Sweet apples, smoked pork, and mascarpone are a nice complement to a tangle of pappardelle. Or you can—you must—try the “cheese and pepper” canestri cacio e pepe. The canestri are big ones, 16 millimeter jobs, that look like baskets, dressed with nothing more than pecorino, Grana Padano, and cracked pepper. Elegantly simple, it is undoubtedly the best dish here.
A pizza Margherita is creditable and correct. The crust has that rough, irregularly bubbled “bead” that comes from a superior dough, and the scorched bottom imparts so much flavor. Some other pizzas are tempting, like a four-cheese or a marinara; others, like one with Brussels sprouts, lardo, and lemon, are apparently a sort of culinary joke—we hope. (Pastaria’s pies were recently listed among Esquire’s “most life-changing pizzas,” an unfair burden to lay on a place this new. They’re quite good. Life-changing, they ain’t.)
Desserts? We did mention that gelato bar, right? There are flavors like cassia/blueberry swirl, or Aztec chocolate, or salted caramel. If you don’t like gelato, then get some medical help—but meanwhile, there are other offerings. They had us at cannoli, of course. Then our waitress noted it was stuffed with pastry cream instead of ricotta, as the Lord intended. So we opted for a magnificently fudgy chocolate tart with a hefty glob of crème fraîche and toasted hazelnuts.
The wine list is very good, but do consider a house-made limoncello and a Negroni cocktail aged in bourbon barrels at sister spot Taste.
Service is friendly and competent, among the best in St. Louis. One server handled a table of massively annoying diners with an ER’s worth of allergies and idiotic requests with superb cool. And you’ll note that we mentioned children contributing to the noise level here. It’s wonderful. Pastaria is informal enough to make them feel welcome, with a kitchen and chef talented enough to introduce them to the joys of good dining. There are, we’re betting, some future chefs and some future connoisseurs getting their first taste of civilized fare at Pastaria.
The only significant flaw is Pastaria’s no-reservations policy. The reasons for refusing reservations are numerous and good; too many people show up late or not at all.

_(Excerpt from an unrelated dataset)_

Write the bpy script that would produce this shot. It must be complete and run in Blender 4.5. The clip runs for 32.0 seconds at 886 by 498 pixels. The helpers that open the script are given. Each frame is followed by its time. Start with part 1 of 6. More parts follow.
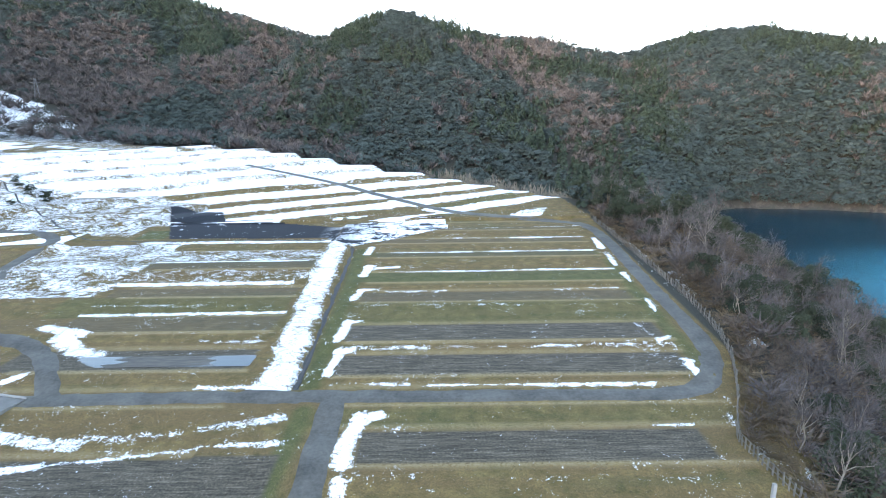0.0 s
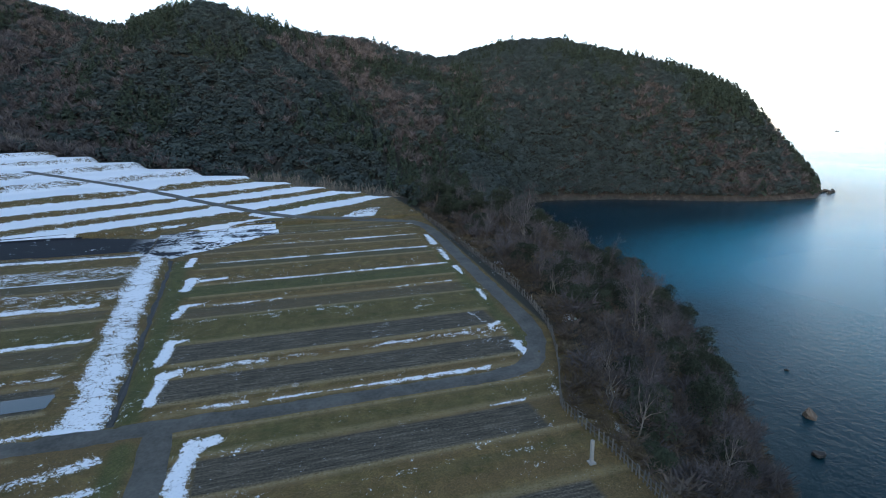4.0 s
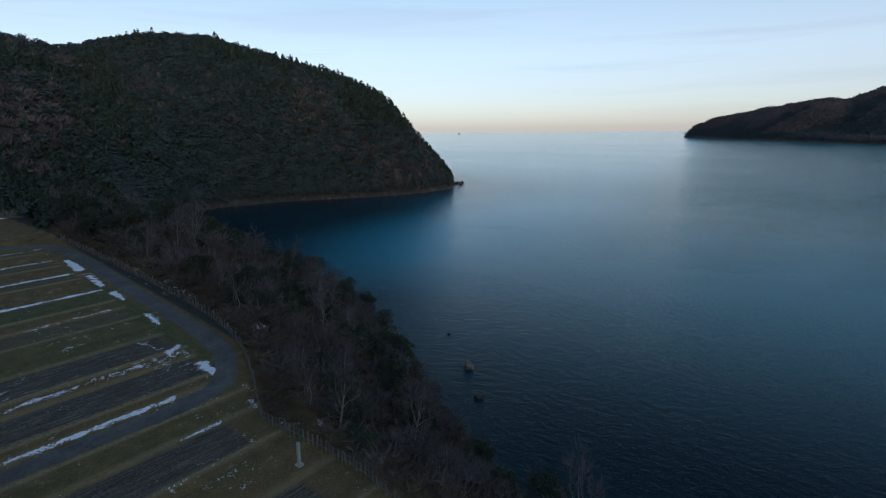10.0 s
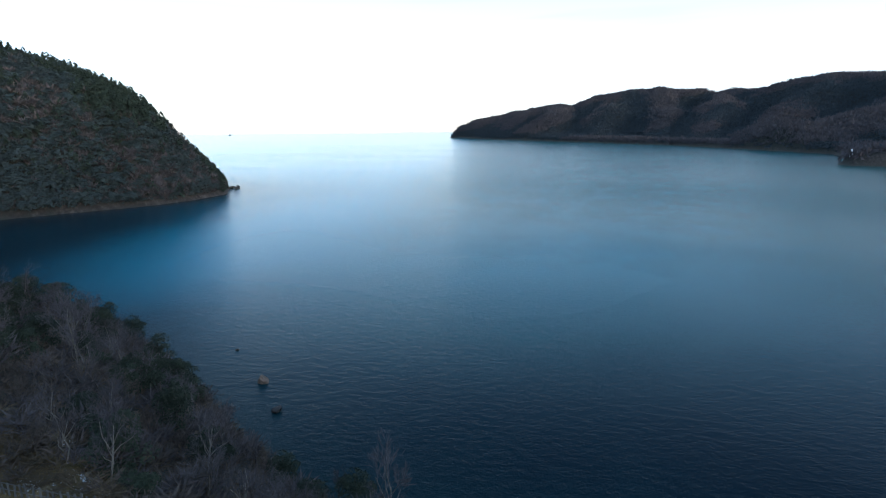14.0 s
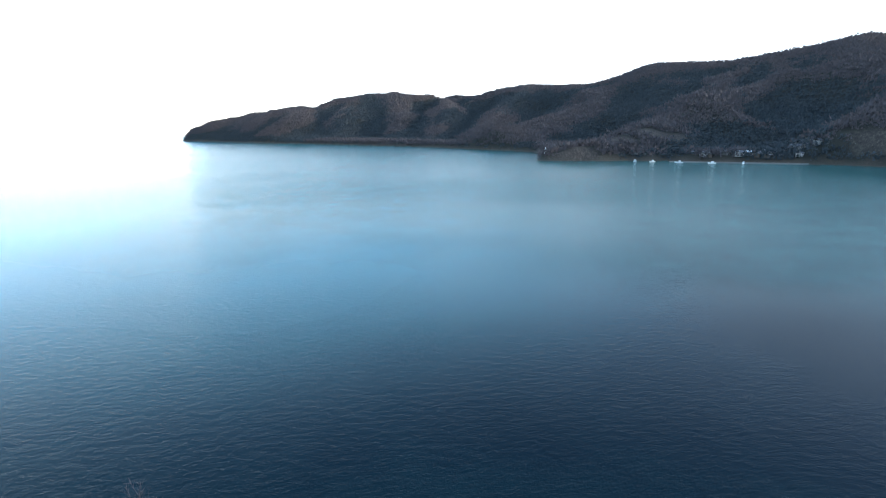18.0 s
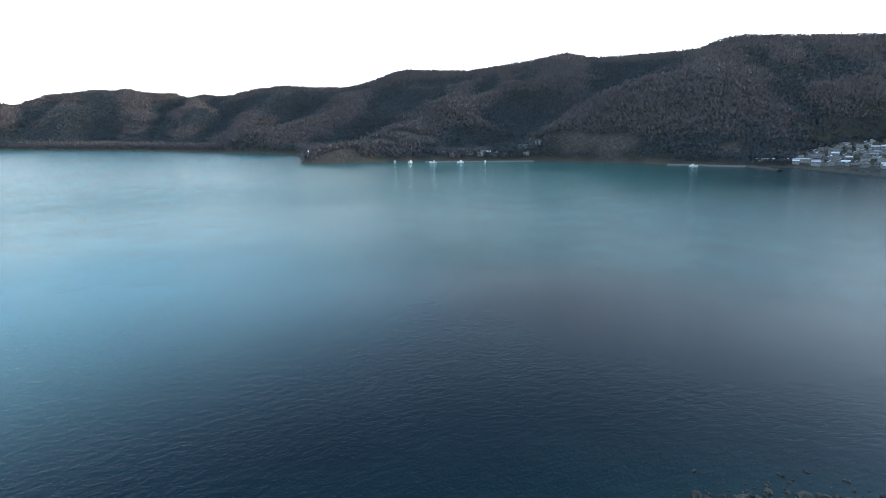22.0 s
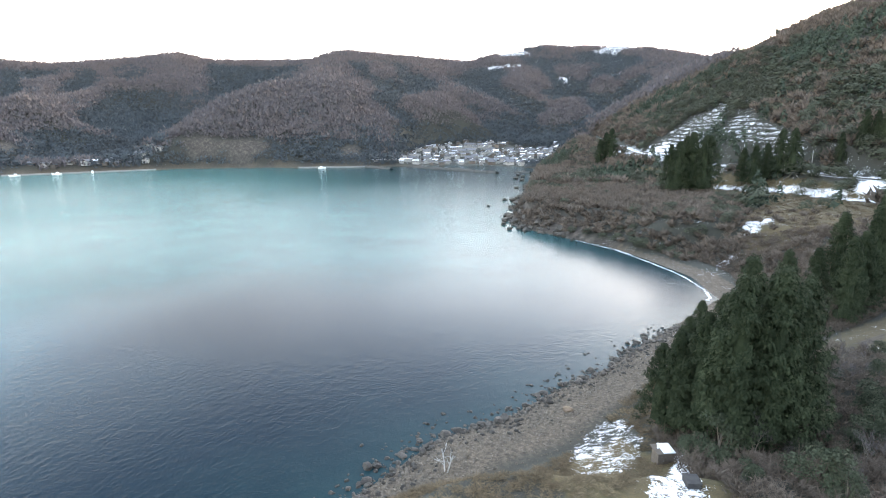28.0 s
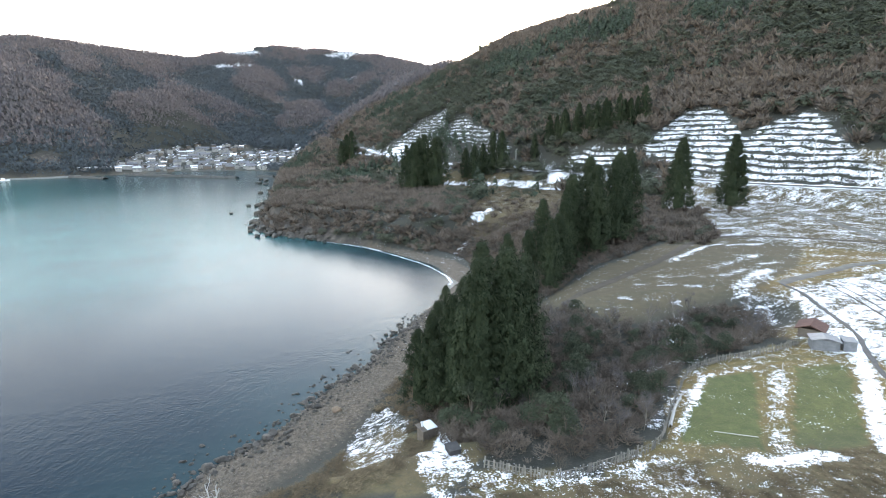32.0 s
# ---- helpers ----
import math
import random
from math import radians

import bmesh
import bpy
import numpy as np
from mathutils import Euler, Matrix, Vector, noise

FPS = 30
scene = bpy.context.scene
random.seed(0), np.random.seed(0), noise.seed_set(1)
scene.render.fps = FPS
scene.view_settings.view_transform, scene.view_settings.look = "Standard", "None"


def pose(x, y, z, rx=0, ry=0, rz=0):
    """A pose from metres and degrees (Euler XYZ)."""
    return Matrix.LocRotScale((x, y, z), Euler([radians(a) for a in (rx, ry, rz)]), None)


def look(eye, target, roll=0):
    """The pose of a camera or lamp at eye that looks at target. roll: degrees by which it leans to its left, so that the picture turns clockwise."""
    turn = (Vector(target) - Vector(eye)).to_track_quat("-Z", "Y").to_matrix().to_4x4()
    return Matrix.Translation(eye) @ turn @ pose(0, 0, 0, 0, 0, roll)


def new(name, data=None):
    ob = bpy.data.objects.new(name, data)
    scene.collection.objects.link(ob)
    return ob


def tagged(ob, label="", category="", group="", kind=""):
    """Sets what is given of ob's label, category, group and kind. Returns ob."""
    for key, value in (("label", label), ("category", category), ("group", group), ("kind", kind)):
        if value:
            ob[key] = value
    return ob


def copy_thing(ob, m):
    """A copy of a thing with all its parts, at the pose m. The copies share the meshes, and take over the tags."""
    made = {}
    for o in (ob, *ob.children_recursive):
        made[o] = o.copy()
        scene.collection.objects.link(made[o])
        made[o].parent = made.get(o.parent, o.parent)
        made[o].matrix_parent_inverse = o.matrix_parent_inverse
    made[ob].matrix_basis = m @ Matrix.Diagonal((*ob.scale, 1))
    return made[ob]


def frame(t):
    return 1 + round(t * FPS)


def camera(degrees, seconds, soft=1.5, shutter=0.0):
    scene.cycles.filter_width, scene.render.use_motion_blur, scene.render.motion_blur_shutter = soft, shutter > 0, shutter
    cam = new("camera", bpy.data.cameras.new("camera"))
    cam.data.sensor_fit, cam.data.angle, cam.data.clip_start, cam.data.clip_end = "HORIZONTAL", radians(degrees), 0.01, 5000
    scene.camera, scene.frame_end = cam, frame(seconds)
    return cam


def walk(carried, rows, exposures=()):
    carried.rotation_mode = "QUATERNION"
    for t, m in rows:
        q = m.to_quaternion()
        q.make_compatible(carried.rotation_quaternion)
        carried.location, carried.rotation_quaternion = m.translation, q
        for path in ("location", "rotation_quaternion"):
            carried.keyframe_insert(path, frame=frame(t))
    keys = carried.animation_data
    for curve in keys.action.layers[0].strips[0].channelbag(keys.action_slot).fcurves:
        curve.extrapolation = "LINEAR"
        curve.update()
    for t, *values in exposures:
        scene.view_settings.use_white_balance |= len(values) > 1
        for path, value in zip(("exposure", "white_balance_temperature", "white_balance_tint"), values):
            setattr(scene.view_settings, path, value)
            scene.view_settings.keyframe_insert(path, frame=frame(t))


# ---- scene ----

Even so, it is a clear proposition that the restaurant’s time is more important than yours, and those waiting are confined to standing in the doorway or sitting on a few uncomfortable chairs or—if you win the lottery—at the bar. Take our name; take care of us. The staff seems to recognize this, mercifully visiting those waiting with an offer to take drink orders. Suggestion: When they do, ask if they’ll just bring some canestri cacio e pepe. It’ll make the wait so much nicer.
Lunch and dinner daily
Average Main Course: $16
Reservations: Like our offer to autograph one of those pizza paddles, they’re not accepted.
Dress: You’ll be fine in jeans—but they should be your best jeans.